# Exercise directions:
Below is a listing; reproduce each line of it exactly.

####

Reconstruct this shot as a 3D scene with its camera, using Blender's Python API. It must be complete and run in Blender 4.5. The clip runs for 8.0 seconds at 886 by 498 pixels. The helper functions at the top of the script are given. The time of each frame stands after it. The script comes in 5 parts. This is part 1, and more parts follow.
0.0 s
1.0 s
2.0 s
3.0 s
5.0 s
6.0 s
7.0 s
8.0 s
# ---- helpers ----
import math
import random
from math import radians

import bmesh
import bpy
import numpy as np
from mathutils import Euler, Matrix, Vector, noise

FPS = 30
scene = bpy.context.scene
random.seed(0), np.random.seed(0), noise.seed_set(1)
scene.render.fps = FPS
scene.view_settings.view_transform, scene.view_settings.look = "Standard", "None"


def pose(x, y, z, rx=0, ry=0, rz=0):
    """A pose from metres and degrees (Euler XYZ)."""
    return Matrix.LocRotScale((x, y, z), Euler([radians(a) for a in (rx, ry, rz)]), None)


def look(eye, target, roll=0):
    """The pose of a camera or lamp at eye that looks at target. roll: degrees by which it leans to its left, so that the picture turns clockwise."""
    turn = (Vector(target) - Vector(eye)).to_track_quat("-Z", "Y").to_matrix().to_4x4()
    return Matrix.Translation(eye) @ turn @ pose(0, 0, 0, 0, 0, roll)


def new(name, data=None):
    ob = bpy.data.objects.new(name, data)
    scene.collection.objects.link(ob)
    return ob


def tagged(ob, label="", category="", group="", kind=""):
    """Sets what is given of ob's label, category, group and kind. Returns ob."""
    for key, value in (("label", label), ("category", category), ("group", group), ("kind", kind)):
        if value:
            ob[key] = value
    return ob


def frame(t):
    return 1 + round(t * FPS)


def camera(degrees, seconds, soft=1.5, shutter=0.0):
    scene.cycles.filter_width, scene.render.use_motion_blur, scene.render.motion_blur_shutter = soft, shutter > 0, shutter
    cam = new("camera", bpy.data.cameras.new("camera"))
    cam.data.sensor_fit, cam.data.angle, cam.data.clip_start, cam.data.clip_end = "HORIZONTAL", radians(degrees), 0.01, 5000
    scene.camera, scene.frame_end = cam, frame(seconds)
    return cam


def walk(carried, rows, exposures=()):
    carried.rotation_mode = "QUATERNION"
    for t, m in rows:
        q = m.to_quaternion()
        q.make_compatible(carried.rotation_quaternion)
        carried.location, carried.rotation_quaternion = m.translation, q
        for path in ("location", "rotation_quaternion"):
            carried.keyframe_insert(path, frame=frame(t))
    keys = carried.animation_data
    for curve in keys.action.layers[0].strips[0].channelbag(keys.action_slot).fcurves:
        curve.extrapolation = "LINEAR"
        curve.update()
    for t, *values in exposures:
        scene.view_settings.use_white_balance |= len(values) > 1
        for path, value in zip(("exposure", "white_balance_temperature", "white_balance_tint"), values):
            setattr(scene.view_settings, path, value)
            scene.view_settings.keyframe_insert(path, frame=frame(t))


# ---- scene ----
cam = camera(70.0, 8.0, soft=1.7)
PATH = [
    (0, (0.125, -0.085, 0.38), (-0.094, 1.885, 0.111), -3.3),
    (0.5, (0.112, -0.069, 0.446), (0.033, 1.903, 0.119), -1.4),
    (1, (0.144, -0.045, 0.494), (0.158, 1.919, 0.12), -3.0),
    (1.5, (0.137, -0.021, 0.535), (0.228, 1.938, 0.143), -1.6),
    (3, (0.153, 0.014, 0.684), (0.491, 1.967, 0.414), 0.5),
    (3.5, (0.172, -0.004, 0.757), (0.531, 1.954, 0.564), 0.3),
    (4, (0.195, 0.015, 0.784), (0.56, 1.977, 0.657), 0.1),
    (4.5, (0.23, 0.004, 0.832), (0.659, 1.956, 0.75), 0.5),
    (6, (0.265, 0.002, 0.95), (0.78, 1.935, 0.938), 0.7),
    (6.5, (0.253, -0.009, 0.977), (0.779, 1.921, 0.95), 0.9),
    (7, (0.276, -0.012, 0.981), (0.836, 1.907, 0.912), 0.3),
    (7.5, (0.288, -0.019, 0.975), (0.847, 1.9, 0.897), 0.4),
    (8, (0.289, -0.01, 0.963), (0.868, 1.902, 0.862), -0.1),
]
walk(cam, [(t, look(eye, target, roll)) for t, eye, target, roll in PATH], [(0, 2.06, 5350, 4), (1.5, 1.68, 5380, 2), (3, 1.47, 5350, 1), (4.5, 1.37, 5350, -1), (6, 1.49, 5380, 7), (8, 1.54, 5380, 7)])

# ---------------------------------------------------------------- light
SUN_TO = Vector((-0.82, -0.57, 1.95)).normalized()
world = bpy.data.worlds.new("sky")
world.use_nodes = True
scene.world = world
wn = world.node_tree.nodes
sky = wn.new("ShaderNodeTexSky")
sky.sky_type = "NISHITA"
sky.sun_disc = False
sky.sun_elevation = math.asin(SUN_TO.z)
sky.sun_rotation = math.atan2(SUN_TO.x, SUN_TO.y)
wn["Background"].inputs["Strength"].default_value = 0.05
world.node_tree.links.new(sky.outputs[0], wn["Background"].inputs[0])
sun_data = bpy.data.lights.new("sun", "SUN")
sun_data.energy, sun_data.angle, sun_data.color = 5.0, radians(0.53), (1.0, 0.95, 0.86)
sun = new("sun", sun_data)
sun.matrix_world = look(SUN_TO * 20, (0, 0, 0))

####

# Answer in full:
Reconstruct this shot as a 3D scene with its camera, using Blender's Python API. It must be complete and run in Blender 4.5. The clip runs for 8.0 seconds at 886 by 498 pixels. The helper functions at the top of the script are given. The time of each frame stands after it. The script comes in 5 parts. This is part 1, and more parts follow.
0.0 s
1.0 s
2.0 s
3.0 s
5.0 s
6.0 s
7.0 s
8.0 s
# ---- helpers ----
import math
import random
from math import radians

import bmesh
import bpy
import numpy as np
from mathutils import Euler, Matrix, Vector, noise

FPS = 30
scene = bpy.context.scene
random.seed(0), np.random.seed(0), noise.seed_set(1)
scene.render.fps = FPS
scene.view_settings.view_transform, scene.view_settings.look = "Standard", "None"


def pose(x, y, z, rx=0, ry=0, rz=0):
    """A pose from metres and degrees (Euler XYZ)."""
    return Matrix.LocRotScale((x, y, z), Euler([radians(a) for a in (rx, ry, rz)]), None)


def look(eye, target, roll=0):
    """The pose of a camera or lamp at eye that looks at target. roll: degrees by which it leans to its left, so that the picture turns clockwise."""
    turn = (Vector(target) - Vector(eye)).to_track_quat("-Z", "Y").to_matrix().to_4x4()
    return Matrix.Translation(eye) @ turn @ pose(0, 0, 0, 0, 0, roll)


def new(name, data=None):
    ob = bpy.data.objects.new(name, data)
    scene.collection.objects.link(ob)
    return ob


def tagged(ob, label="", category="", group="", kind=""):
    """Sets what is given of ob's label, category, group and kind. Returns ob."""
    for key, value in (("label", label), ("category", category), ("group", group), ("kind", kind)):
        if value:
            ob[key] = value
    return ob


def frame(t):
    return 1 + round(t * FPS)


def camera(degrees, seconds, soft=1.5, shutter=0.0):
    scene.cycles.filter_width, scene.render.use_motion_blur, scene.render.motion_blur_shutter = soft, shutter > 0, shutter
    cam = new("camera", bpy.data.cameras.new("camera"))
    cam.data.sensor_fit, cam.data.angle, cam.data.clip_start, cam.data.clip_end = "HORIZONTAL", radians(degrees), 0.01, 5000
    scene.camera, scene.frame_end = cam, frame(seconds)
    return cam


def walk(carried, rows, exposures=()):
    carried.rotation_mode = "QUATERNION"
    for t, m in rows:
        q = m.to_quaternion()
        q.make_compatible(carried.rotation_quaternion)
        carried.location, carried.rotation_quaternion = m.translation, q
        for path in ("location", "rotation_quaternion"):
            carried.keyframe_insert(path, frame=frame(t))
    keys = carried.animation_data
    for curve in keys.action.layers[0].strips[0].channelbag(keys.action_slot).fcurves:
        curve.extrapolation = "LINEAR"
        curve.update()
    for t, *values in exposures:
        scene.view_settings.use_white_balance |= len(values) > 1
        for path, value in zip(("exposure", "white_balance_temperature", "white_balance_tint"), values):
            setattr(scene.view_settings, path, value)
            scene.view_settings.keyframe_insert(path, frame=frame(t))


# ---- scene ----
cam = camera(70.0, 8.0, soft=1.7)
PATH = [
    (0, (0.125, -0.085, 0.38), (-0.094, 1.885, 0.111), -3.3),
    (0.5, (0.112, -0.069, 0.446), (0.033, 1.903, 0.119), -1.4),
    (1, (0.144, -0.045, 0.494), (0.158, 1.919, 0.12), -3.0),
    (1.5, (0.137, -0.021, 0.535), (0.228, 1.938, 0.143), -1.6),
    (3, (0.153, 0.014, 0.684), (0.491, 1.967, 0.414), 0.5),
    (3.5, (0.172, -0.004, 0.757), (0.531, 1.954, 0.564), 0.3),
    (4, (0.195, 0.015, 0.784), (0.56, 1.977, 0.657), 0.1),
    (4.5, (0.23, 0.004, 0.832), (0.659, 1.956, 0.75), 0.5),
    (6, (0.265, 0.002, 0.95), (0.78, 1.935, 0.938), 0.7),
    (6.5, (0.253, -0.009, 0.977), (0.779, 1.921, 0.95), 0.9),
    (7, (0.276, -0.012, 0.981), (0.836, 1.907, 0.912), 0.3),
    (7.5, (0.288, -0.019, 0.975), (0.847, 1.9, 0.897), 0.4),
    (8, (0.289, -0.01, 0.963), (0.868, 1.902, 0.862), -0.1),
]
walk(cam, [(t, look(eye, target, roll)) for t, eye, target, roll in PATH], [(0, 2.06, 5350, 4), (1.5, 1.68, 5380, 2), (3, 1.47, 5350, 1), (4.5, 1.37, 5350, -1), (6, 1.49, 5380, 7), (8, 1.54, 5380, 7)])

# ---------------------------------------------------------------- light
SUN_TO = Vector((-0.82, -0.57, 1.95)).normalized()
world = bpy.data.worlds.new("sky")
world.use_nodes = True
scene.world = world
wn = world.node_tree.nodes
sky = wn.new("ShaderNodeTexSky")
sky.sky_type = "NISHITA"
sky.sun_disc = False
sky.sun_elevation = math.asin(SUN_TO.z)
sky.sun_rotation = math.atan2(SUN_TO.x, SUN_TO.y)
wn["Background"].inputs["Strength"].default_value = 0.05
world.node_tree.links.new(sky.outputs[0], wn["Background"].inputs[0])
sun_data = bpy.data.lights.new("sun", "SUN")
sun_data.energy, sun_data.angle, sun_data.color = 5.0, radians(0.53), (1.0, 0.95, 0.86)
sun = new("sun", sun_data)
sun.matrix_world = look(SUN_TO * 20, (0, 0, 0))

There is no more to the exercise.